***** MATERIAL SHOWN

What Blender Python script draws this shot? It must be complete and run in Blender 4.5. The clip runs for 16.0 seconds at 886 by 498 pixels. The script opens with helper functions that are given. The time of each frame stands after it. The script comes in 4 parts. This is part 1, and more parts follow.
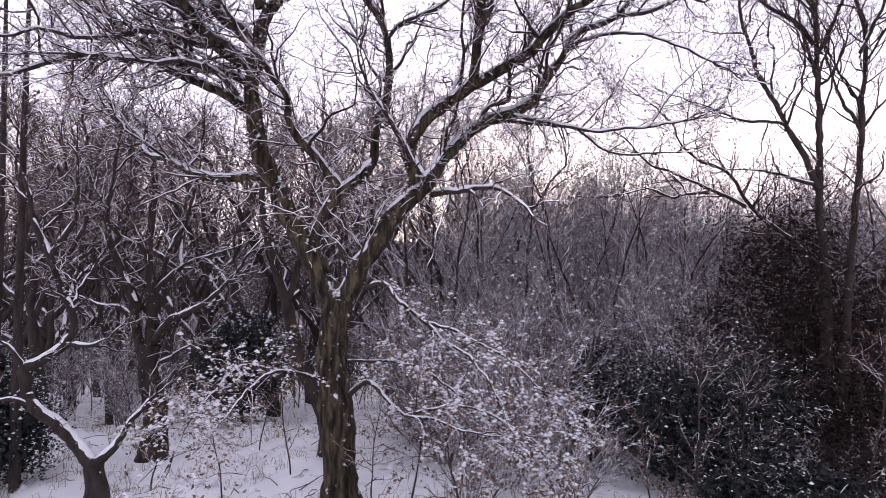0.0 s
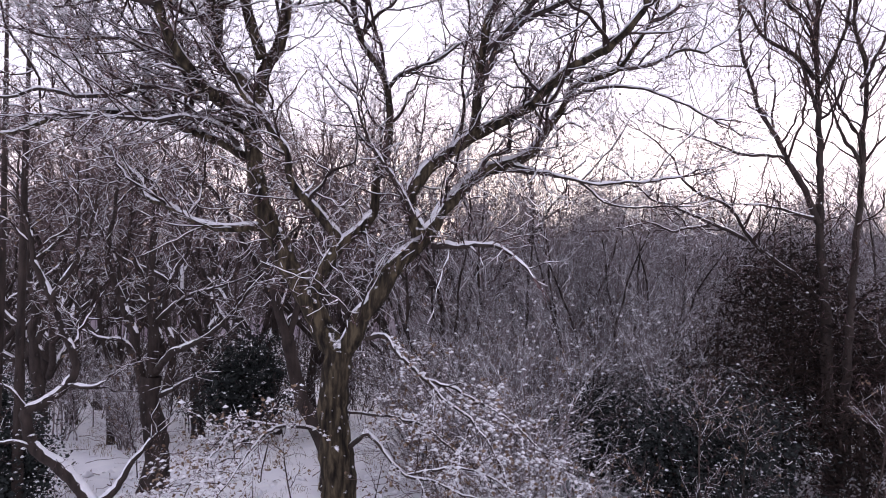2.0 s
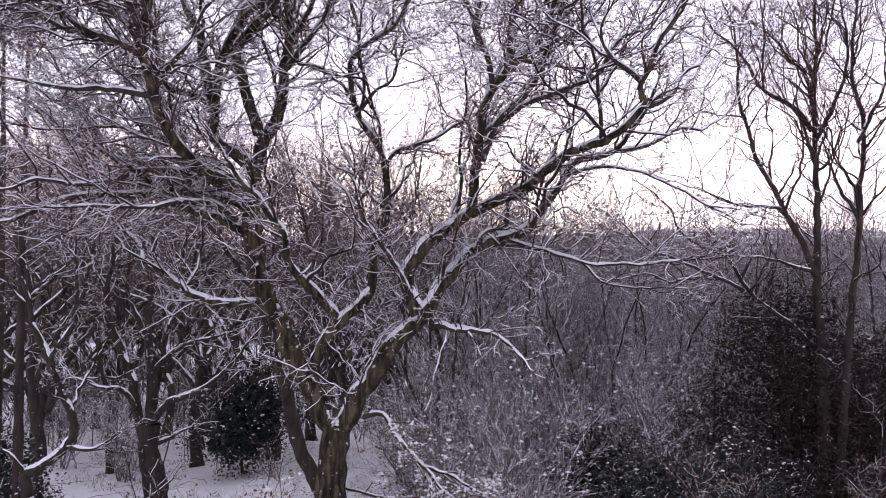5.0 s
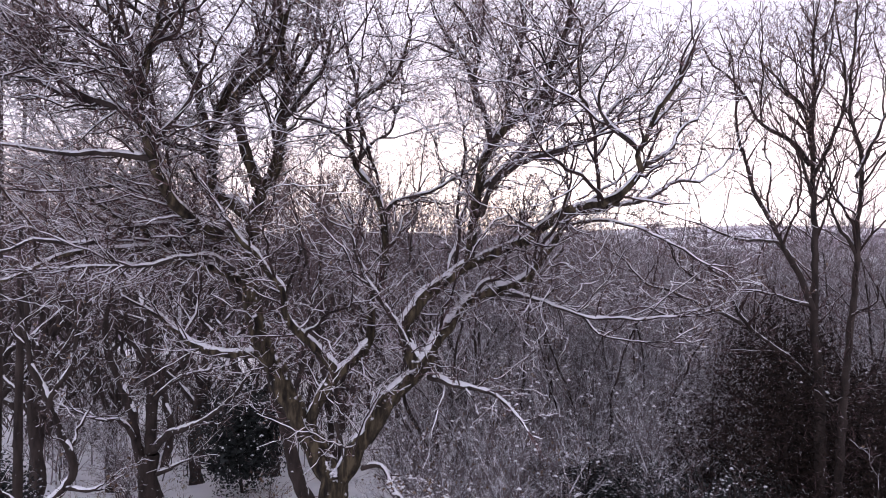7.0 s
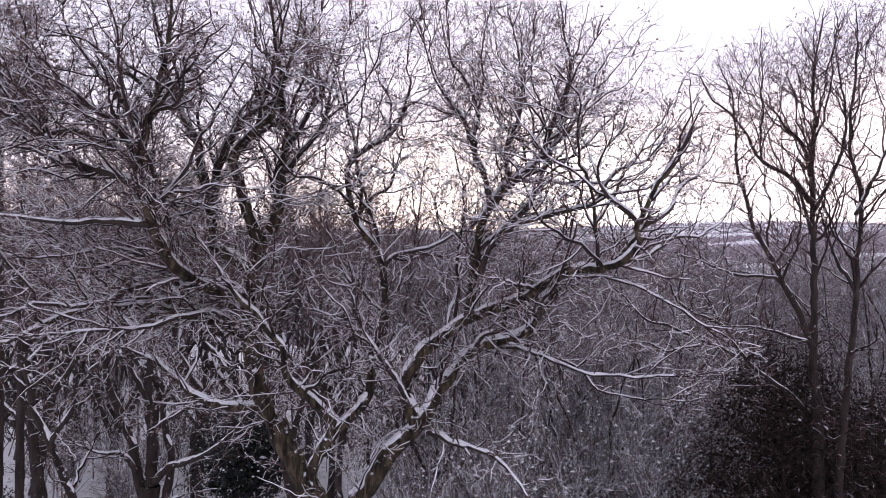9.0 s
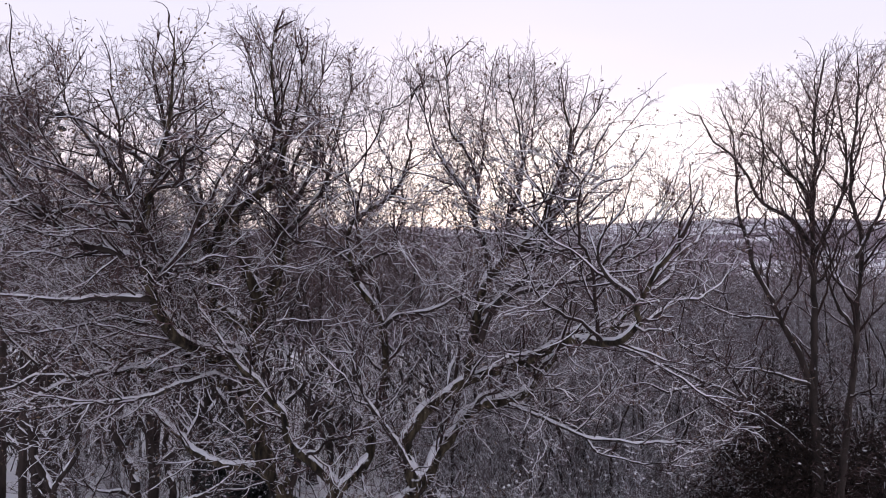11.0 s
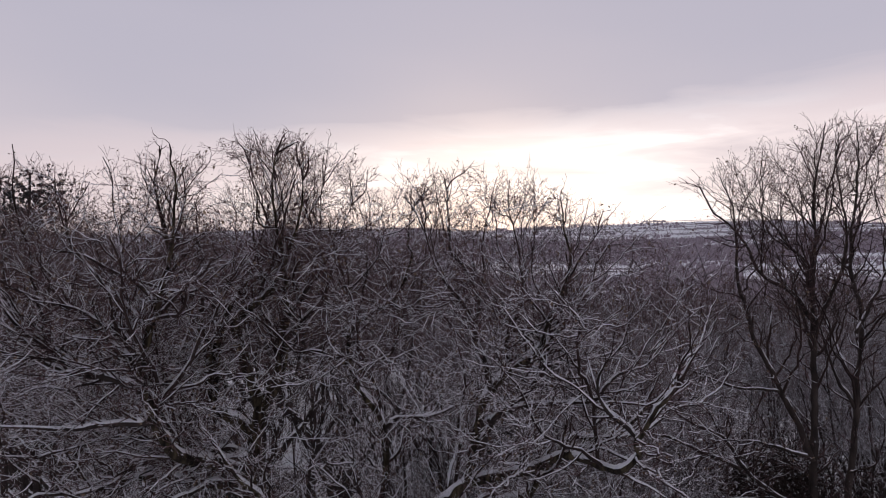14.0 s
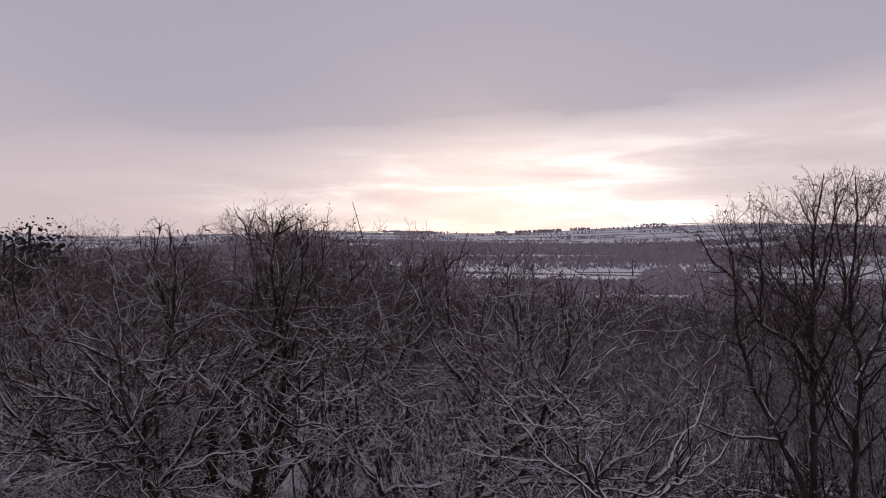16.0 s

**********
***** MATERIAL SHOWN

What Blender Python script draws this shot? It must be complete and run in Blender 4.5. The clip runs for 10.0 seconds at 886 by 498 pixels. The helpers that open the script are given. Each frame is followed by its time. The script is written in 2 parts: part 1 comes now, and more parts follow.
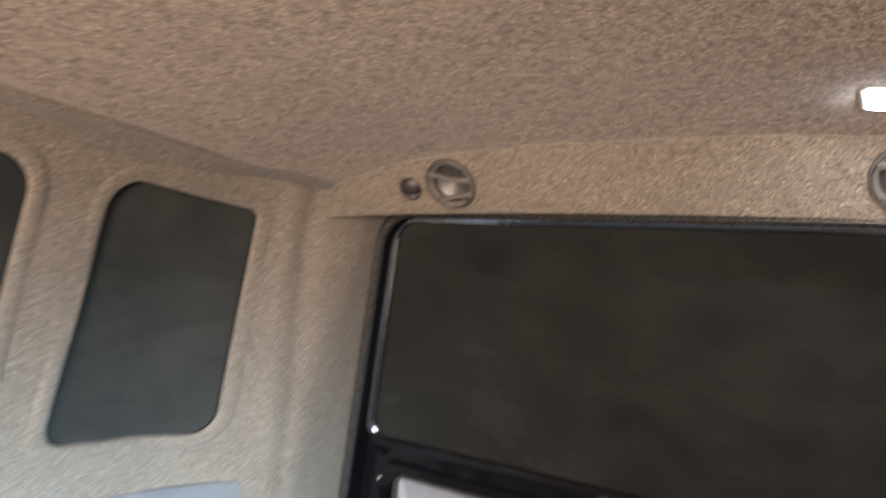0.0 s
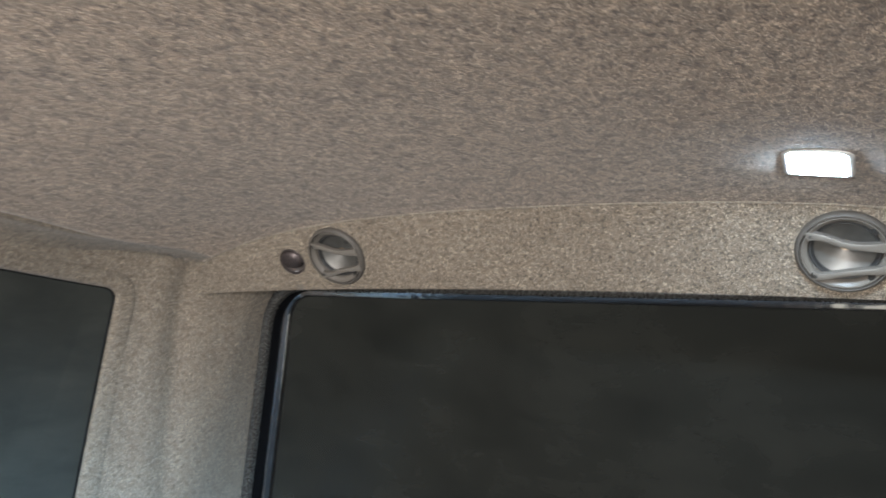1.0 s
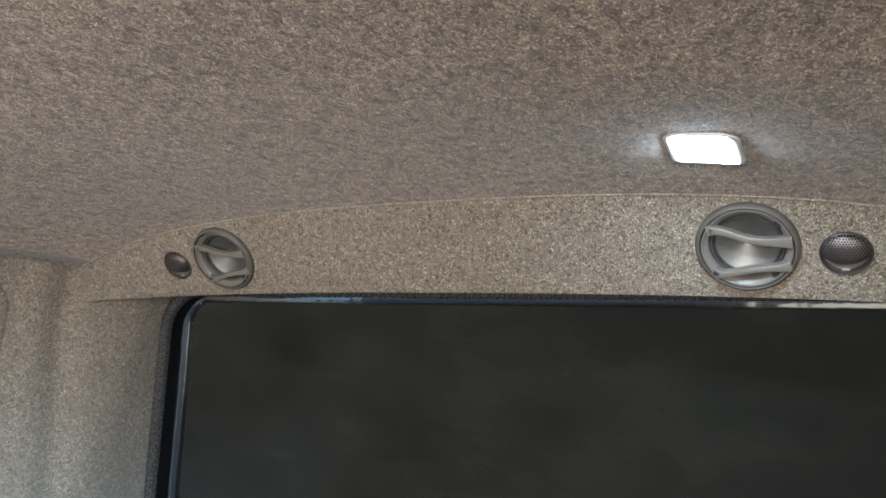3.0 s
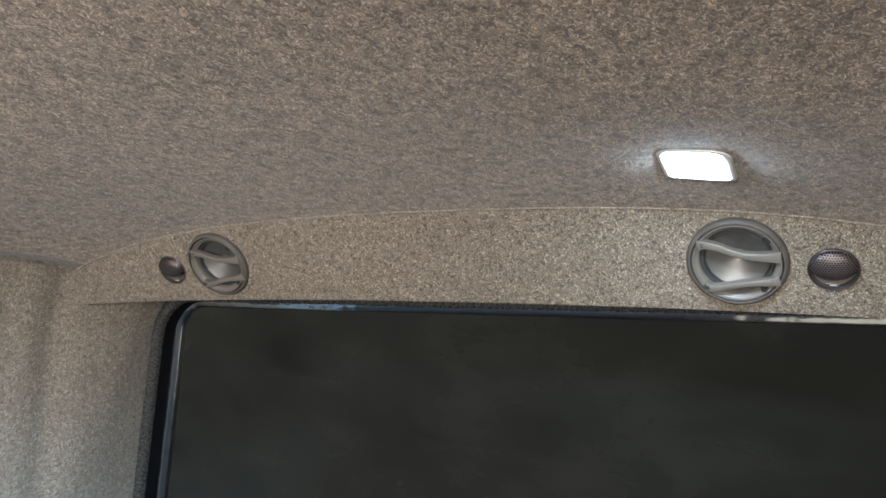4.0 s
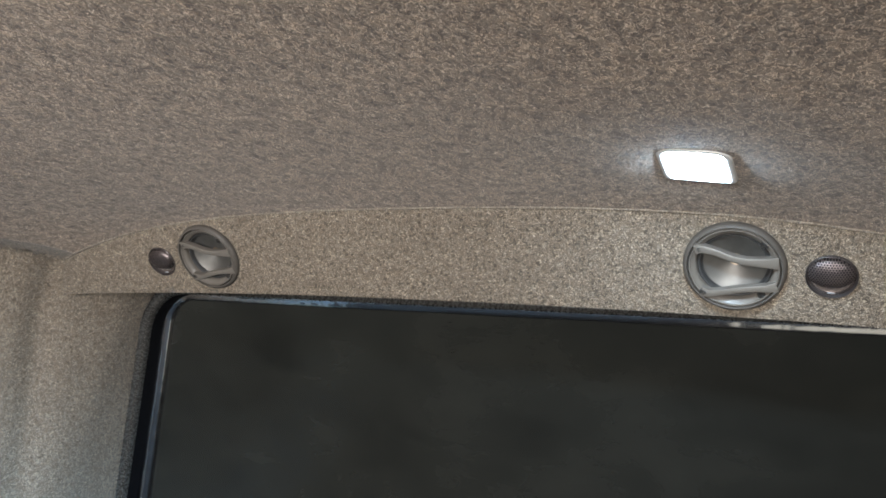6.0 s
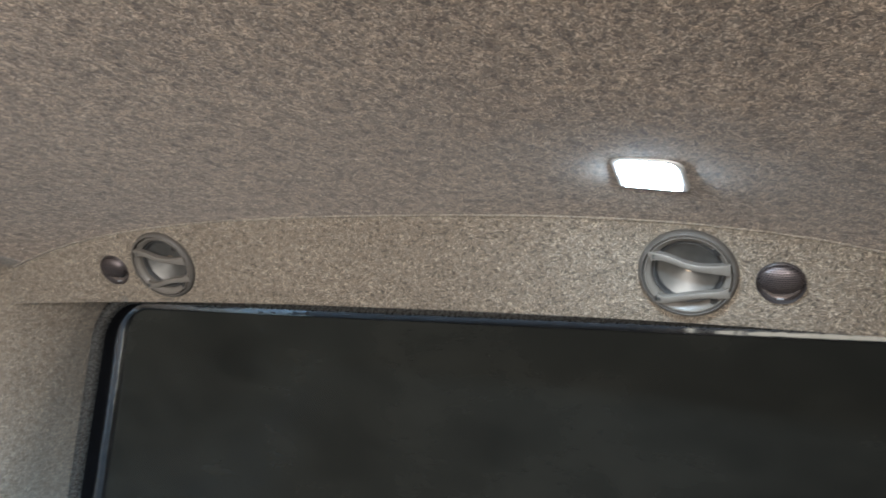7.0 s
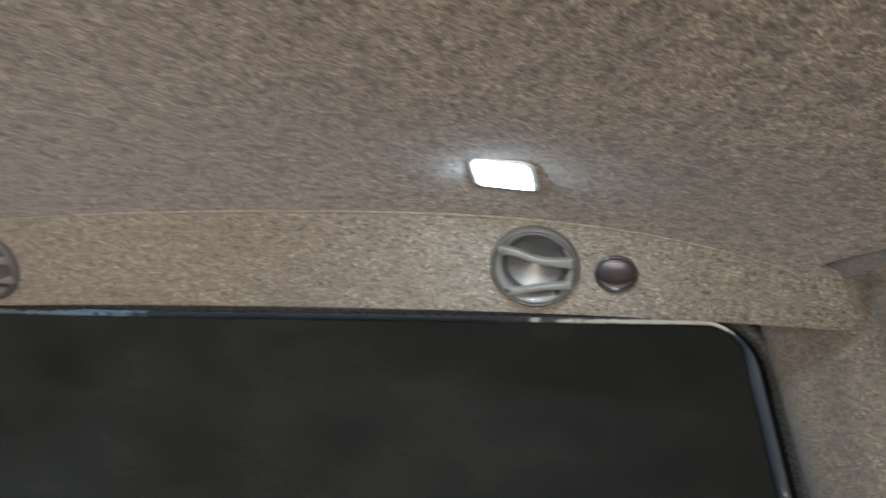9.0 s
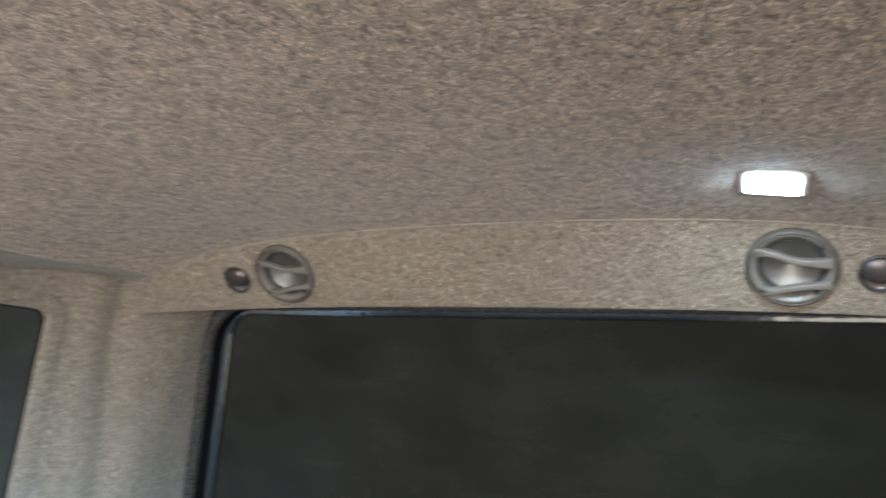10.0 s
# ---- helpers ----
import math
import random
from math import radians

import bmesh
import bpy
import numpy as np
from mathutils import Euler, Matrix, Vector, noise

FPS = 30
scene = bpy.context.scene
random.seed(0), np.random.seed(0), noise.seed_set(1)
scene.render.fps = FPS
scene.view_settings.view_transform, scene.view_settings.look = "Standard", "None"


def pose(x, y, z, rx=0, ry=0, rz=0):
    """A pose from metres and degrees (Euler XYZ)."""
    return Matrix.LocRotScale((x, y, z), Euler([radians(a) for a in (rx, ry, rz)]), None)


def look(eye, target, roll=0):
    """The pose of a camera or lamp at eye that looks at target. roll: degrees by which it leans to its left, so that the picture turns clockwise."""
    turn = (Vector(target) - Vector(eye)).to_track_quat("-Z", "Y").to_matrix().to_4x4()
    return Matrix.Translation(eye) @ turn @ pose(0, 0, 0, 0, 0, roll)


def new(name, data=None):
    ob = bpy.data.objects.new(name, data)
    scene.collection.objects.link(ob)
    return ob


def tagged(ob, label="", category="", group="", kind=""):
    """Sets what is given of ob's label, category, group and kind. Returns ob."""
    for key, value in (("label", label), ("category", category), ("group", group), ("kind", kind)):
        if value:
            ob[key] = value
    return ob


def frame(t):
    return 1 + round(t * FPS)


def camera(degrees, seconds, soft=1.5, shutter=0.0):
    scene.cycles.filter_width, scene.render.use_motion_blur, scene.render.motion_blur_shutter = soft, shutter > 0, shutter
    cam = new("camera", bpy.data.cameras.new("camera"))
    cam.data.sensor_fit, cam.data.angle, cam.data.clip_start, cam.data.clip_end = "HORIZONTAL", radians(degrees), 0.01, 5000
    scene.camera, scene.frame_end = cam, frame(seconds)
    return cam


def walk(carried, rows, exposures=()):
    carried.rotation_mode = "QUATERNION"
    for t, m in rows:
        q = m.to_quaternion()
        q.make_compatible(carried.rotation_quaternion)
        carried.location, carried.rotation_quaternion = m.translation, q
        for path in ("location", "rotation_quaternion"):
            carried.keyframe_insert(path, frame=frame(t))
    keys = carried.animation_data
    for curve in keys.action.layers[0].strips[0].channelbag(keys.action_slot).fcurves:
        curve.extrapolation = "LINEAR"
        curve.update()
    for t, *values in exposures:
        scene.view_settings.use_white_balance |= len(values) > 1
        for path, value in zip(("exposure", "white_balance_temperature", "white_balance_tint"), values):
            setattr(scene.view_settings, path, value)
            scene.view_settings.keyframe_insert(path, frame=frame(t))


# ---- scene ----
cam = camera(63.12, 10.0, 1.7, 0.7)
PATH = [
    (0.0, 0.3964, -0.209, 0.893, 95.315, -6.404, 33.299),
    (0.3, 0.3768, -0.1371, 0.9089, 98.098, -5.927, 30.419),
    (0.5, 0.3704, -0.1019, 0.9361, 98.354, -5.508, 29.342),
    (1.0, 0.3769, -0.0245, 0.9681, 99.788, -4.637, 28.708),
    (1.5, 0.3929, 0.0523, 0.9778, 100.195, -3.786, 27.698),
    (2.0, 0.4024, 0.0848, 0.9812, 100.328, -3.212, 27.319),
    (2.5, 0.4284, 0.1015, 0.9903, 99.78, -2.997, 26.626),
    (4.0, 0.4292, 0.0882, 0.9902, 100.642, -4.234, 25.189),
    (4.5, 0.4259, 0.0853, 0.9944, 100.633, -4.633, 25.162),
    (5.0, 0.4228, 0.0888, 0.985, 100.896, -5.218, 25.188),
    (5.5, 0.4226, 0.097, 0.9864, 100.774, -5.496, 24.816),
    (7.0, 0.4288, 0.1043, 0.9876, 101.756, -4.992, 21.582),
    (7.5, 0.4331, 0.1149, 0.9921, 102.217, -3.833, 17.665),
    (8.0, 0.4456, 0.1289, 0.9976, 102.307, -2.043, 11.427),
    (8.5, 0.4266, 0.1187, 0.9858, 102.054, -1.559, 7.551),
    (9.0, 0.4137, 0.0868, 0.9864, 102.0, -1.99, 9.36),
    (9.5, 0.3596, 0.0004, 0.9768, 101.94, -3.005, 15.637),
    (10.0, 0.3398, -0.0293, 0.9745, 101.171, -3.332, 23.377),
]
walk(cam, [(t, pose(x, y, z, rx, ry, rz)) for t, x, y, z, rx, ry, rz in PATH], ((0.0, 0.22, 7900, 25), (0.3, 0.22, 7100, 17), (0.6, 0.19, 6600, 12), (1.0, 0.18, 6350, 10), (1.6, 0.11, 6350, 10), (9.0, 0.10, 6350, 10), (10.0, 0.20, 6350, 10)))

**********

OBJECTIVE
Starting at the line that contains "for t, m in" and ending at the line that contains "scene.view_settings.keyframe_insert(path, frame=frame(t))", retype each line exactly; omit everything outside that range.

RESULT OF THE EXERCISE
    for t, m in rows:
        q = m.to_quaternion()
        q.make_compatible(carried.rotation_quaternion)
        carried.location, carried.rotation_quaternion = m.translation, q
        for path in ("location", "rotation_quaternion"):
            carried.keyframe_insert(path, frame=frame(t))
    keys = carried.animation_data
    for curve in keys.action.layers[0].strips[0].channelbag(keys.action_slot).fcurves:
        curve.extrapolation = "LINEAR"
        curve.update()
    for t, *values in exposures:
        scene.view_settings.use_white_balance |= len(values) > 1
        for path, value in zip(("exposure", "white_balance_temperature", "white_balance_tint"), values):
            setattr(scene.view_settings, path, value)
            scene.view_settings.keyframe_insert(path, frame=frame(t))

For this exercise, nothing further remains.